Scan the material for the word "that", and copy each line where it shows up.

*DATASET EXTRACT*:
====================

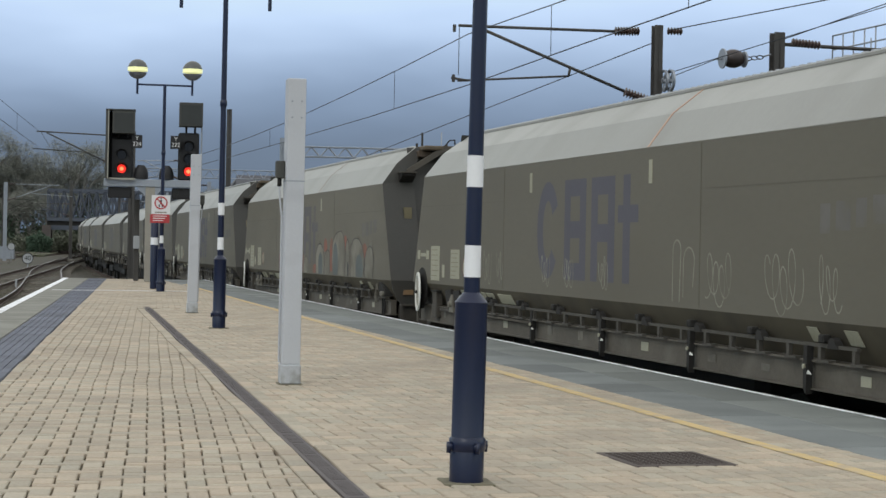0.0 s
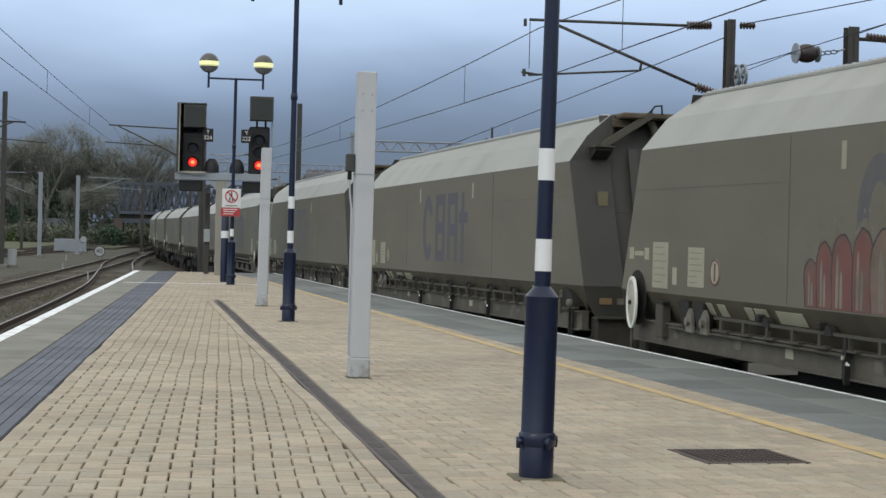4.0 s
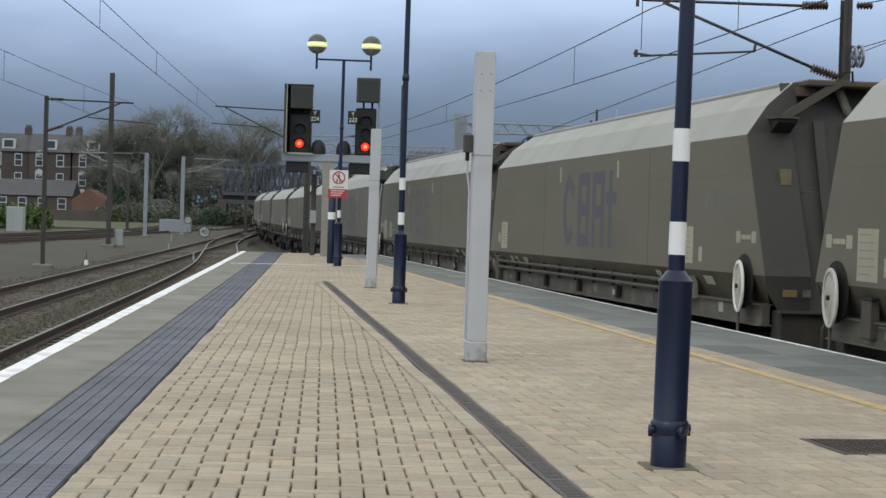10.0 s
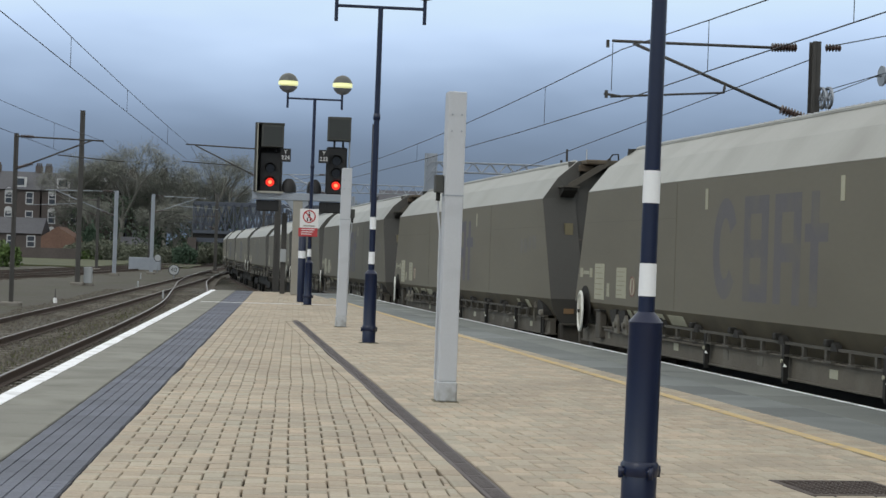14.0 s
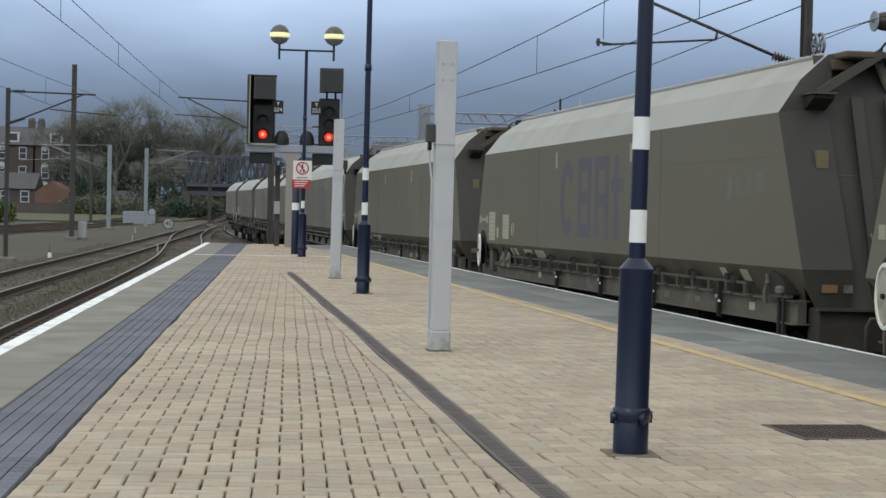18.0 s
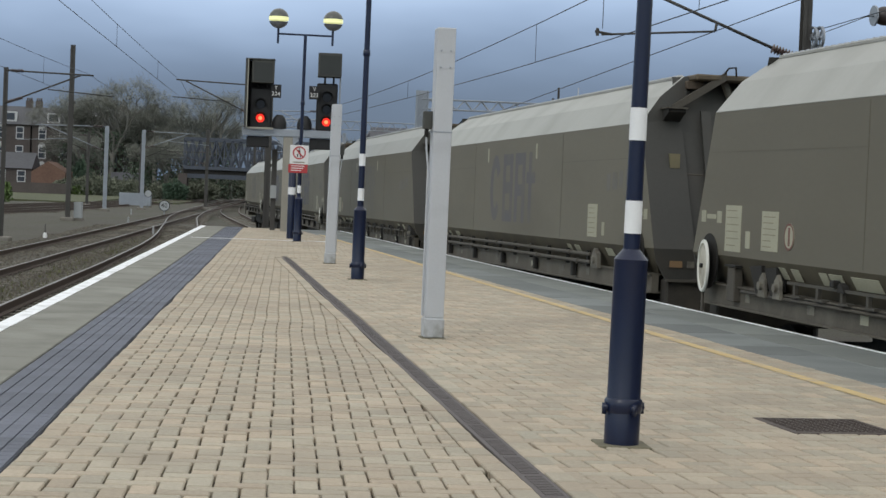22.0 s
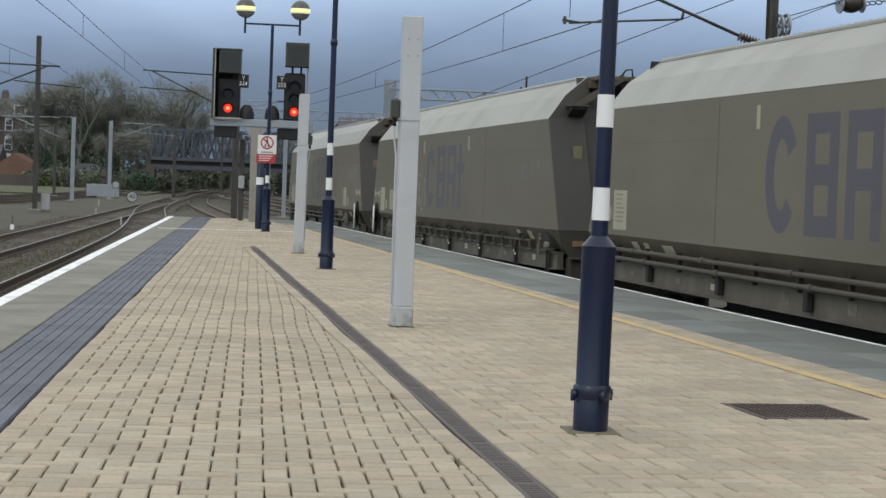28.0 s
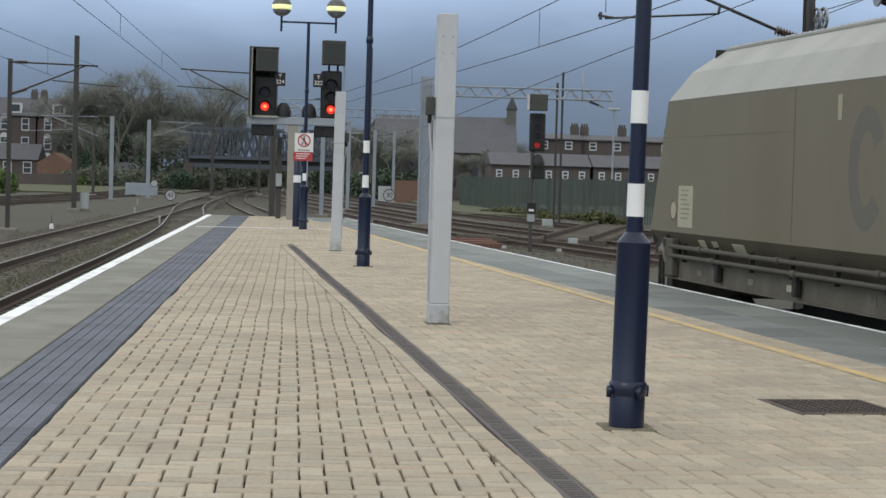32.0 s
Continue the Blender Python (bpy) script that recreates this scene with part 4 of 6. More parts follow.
def squiggle(rng, y, z, w, h, loops=3):
    """A looping sprayed scrawl that runs along the side."""
    a, b, c = rng.uniform(0, 6.28), rng.uniform(1.4, 2.3), rng.uniform(0.7, 1.2)
    pts = []
    for i in range(64):
        t = i / 63
        pts.append((y - w * (t - 0.5) + 0.17 * w * math.sin(loops * 6.28 * t + a), z + h * 0.38 * math.sin(loops * 6.28 * t + a + 1.4) + h * 0.14 * math.sin(b * 6.28 * c * t)))
    return pts


def arch(y, z0, z1, wd, foot=1.0):
    """Sprayed loop: up one side, over a rounded top and down the other as far as foot."""
    pts = [(y + wd, z0 + (z1 - wd - z0) * i / 4) for i in range(4)]
    pts += [(y + wd * math.cos(radians(a)), z1 - wd + wd * math.sin(radians(a))) for a in range(0, 181, 20)]
    return pts + [(y - wd * (1 - 0.25 * i / 5), z1 - wd - (z1 - wd - z0) * foot * i / 5) for i in range(1, 6)]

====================

*FULL RESPONSE*:
Continue the Blender Python (bpy) script that recreates this scene with part 4 of 6. More parts follow.
    """A looping sprayed scrawl that runs along the side."""